== Work to do ==
Restate verbatim the lines between the one holding "q.make_compatible(carried.rotation_quaternion)" and the one holding "for t, *values", both included, and no others.

== Provided entries ==
*****

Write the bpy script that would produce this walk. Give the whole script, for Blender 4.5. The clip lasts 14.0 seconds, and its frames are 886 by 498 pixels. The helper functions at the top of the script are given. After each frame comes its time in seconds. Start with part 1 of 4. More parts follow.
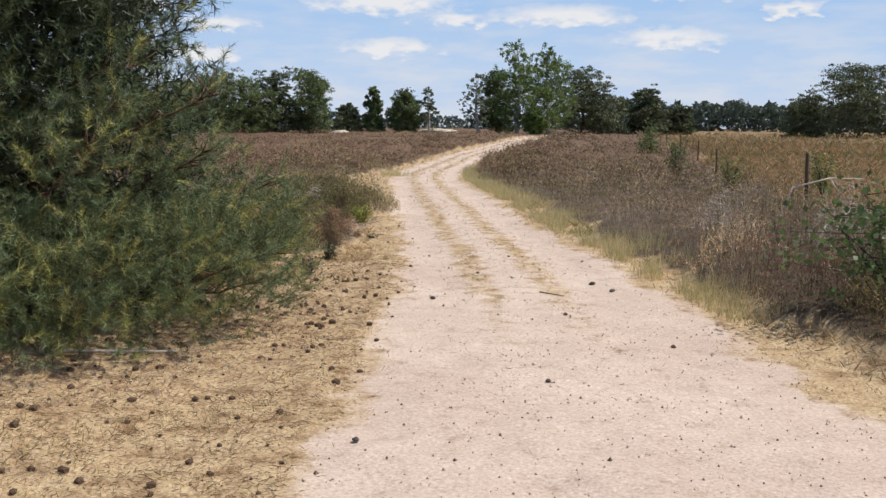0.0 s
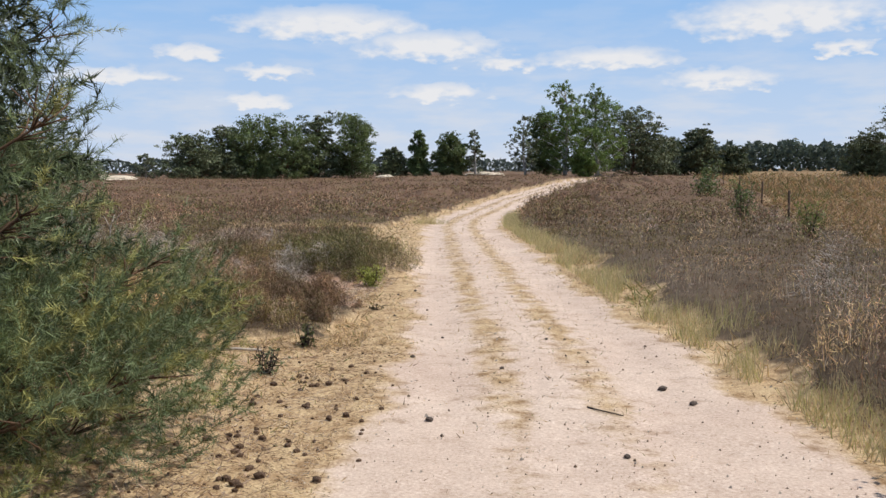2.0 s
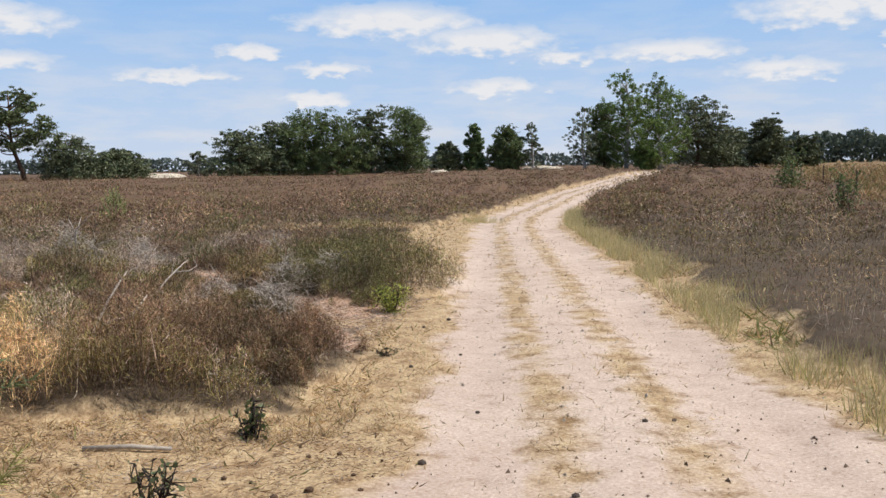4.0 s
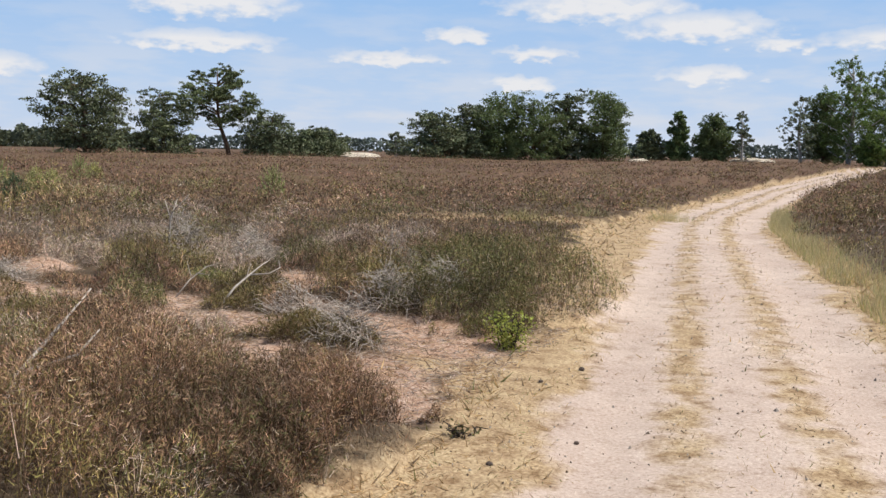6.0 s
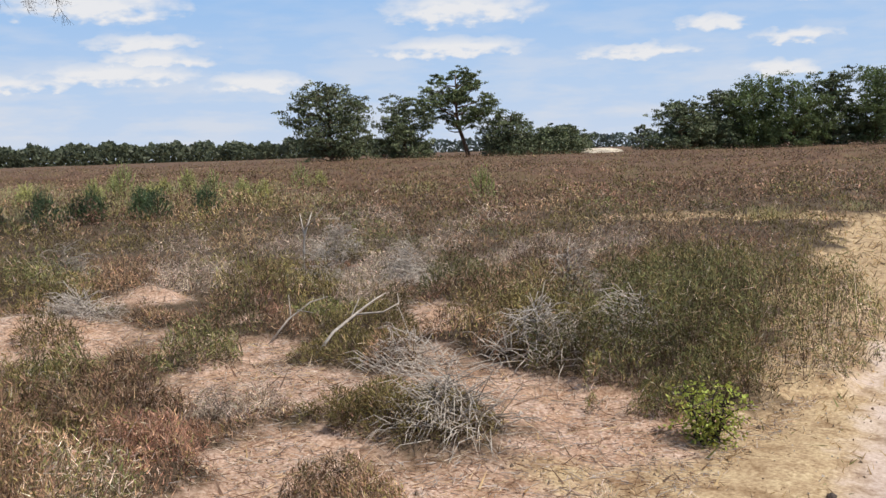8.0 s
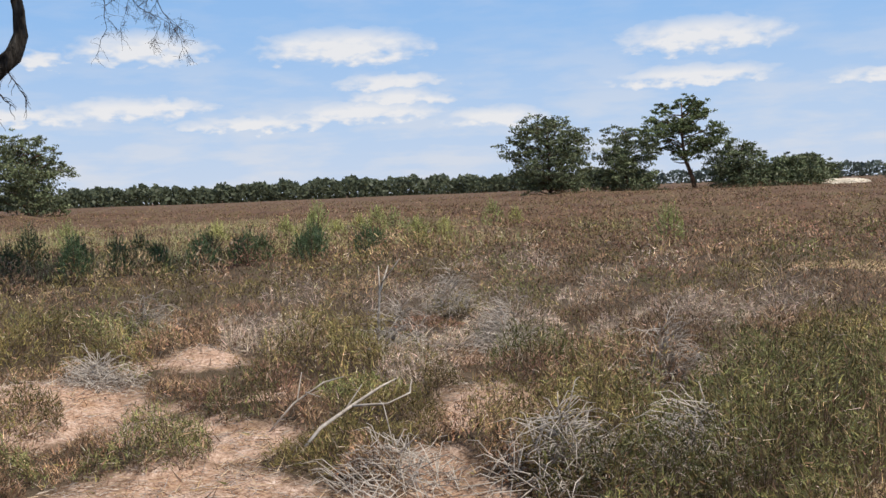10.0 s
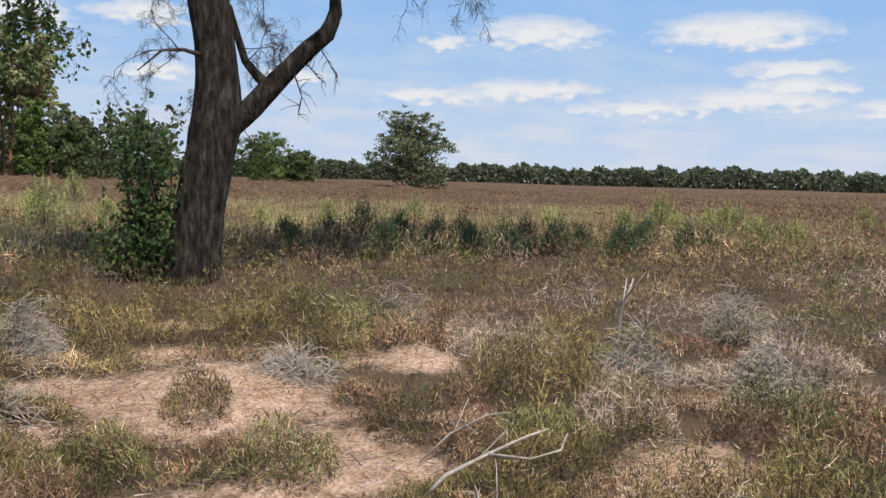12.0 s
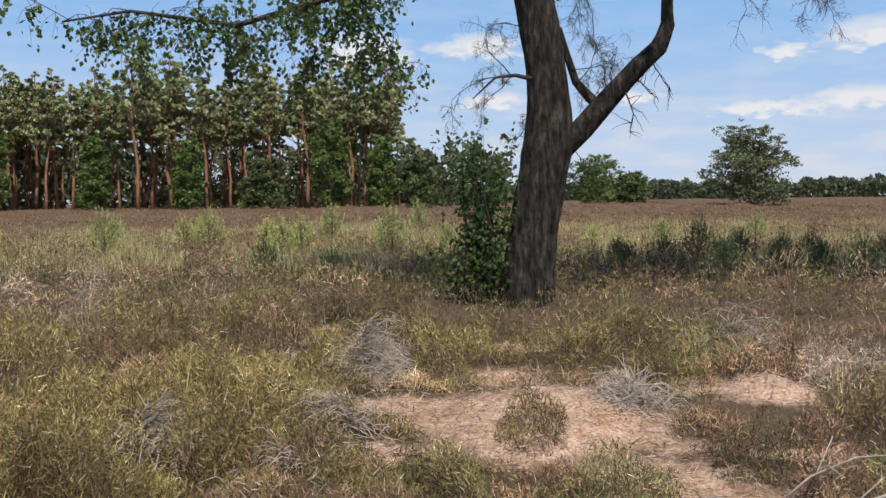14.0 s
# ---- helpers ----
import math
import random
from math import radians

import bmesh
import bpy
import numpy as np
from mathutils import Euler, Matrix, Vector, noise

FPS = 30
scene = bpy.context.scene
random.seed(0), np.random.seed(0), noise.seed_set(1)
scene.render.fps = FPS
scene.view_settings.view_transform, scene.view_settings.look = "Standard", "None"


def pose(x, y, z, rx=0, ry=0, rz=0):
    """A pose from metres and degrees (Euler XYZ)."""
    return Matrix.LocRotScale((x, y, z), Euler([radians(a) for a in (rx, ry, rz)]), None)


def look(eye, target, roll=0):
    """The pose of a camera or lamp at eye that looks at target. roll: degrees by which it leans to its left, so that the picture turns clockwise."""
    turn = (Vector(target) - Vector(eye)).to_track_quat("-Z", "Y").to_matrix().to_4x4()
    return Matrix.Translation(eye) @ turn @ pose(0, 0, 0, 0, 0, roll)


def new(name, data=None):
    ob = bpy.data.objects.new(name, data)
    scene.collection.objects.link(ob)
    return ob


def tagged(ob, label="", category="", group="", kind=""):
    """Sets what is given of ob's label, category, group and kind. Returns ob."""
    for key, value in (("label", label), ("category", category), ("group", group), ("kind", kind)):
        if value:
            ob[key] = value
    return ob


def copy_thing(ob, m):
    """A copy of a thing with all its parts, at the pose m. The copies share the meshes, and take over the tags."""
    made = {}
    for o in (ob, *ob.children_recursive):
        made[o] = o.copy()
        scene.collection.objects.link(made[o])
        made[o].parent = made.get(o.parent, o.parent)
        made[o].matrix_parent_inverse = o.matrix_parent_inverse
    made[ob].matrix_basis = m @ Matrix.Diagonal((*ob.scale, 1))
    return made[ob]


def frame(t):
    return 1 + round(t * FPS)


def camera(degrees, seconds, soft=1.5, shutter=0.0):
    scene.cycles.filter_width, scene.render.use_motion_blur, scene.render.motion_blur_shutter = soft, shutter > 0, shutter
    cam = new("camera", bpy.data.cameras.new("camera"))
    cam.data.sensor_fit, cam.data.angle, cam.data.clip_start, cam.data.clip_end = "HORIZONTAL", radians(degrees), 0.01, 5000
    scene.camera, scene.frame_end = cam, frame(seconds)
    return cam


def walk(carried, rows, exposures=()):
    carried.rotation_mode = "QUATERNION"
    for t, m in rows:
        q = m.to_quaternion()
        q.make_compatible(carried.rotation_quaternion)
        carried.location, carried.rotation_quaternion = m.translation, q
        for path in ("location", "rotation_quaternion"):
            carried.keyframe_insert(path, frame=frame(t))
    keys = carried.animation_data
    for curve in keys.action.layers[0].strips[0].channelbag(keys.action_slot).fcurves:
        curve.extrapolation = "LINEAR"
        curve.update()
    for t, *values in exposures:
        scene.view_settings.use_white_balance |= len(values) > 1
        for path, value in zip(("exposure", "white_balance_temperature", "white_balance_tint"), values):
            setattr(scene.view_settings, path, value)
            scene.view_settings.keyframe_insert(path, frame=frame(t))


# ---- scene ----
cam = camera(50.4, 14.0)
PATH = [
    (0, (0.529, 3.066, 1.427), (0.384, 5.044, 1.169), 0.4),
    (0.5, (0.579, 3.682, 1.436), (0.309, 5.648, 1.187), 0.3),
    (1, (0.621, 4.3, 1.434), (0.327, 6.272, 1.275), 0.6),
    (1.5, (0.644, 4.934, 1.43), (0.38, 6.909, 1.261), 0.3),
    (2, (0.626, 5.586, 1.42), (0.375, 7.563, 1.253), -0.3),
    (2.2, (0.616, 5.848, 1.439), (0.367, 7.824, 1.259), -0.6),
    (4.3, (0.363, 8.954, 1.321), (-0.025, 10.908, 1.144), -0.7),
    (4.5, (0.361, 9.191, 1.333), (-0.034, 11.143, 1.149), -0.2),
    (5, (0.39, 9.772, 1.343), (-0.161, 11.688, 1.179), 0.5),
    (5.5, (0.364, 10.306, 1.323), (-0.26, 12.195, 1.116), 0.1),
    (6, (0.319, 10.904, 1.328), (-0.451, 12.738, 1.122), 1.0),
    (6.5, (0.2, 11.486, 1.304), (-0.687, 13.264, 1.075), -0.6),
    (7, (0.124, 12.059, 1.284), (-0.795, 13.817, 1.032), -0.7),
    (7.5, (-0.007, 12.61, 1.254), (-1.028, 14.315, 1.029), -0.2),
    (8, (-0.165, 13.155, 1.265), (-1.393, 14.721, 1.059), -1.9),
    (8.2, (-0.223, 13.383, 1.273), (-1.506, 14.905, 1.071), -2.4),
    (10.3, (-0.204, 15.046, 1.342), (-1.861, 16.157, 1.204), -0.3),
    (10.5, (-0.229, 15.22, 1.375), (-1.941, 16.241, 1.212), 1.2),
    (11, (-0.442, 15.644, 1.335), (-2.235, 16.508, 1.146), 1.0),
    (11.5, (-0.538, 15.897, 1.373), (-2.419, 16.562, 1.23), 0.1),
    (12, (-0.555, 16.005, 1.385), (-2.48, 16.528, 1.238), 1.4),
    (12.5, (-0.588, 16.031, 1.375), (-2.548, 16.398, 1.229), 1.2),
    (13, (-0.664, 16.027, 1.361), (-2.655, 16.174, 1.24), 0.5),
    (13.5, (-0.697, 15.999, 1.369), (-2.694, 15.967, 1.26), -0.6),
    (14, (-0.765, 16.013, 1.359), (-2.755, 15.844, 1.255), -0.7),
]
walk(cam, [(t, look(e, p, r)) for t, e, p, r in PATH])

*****

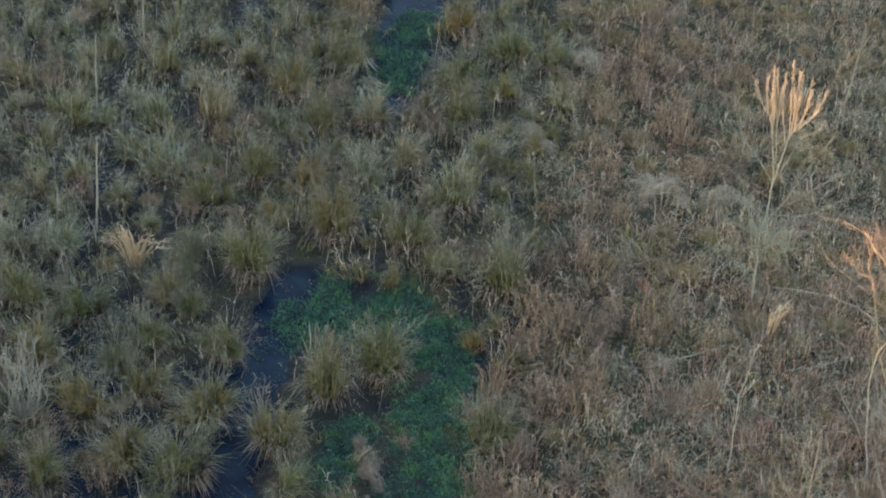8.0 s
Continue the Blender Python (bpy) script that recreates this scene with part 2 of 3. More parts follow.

*****

== Complete output ==
        q.make_compatible(carried.rotation_quaternion)
        carried.location, carried.rotation_quaternion = m.translation, q
        for path in ("location", "rotation_quaternion"):
            carried.keyframe_insert(path, frame=frame(t))
    keys = carried.animation_data
    for curve in keys.action.layers[0].strips[0].channelbag(keys.action_slot).fcurves:
        curve.extrapolation = "LINEAR"
        curve.update()
    for t, *values in exposures:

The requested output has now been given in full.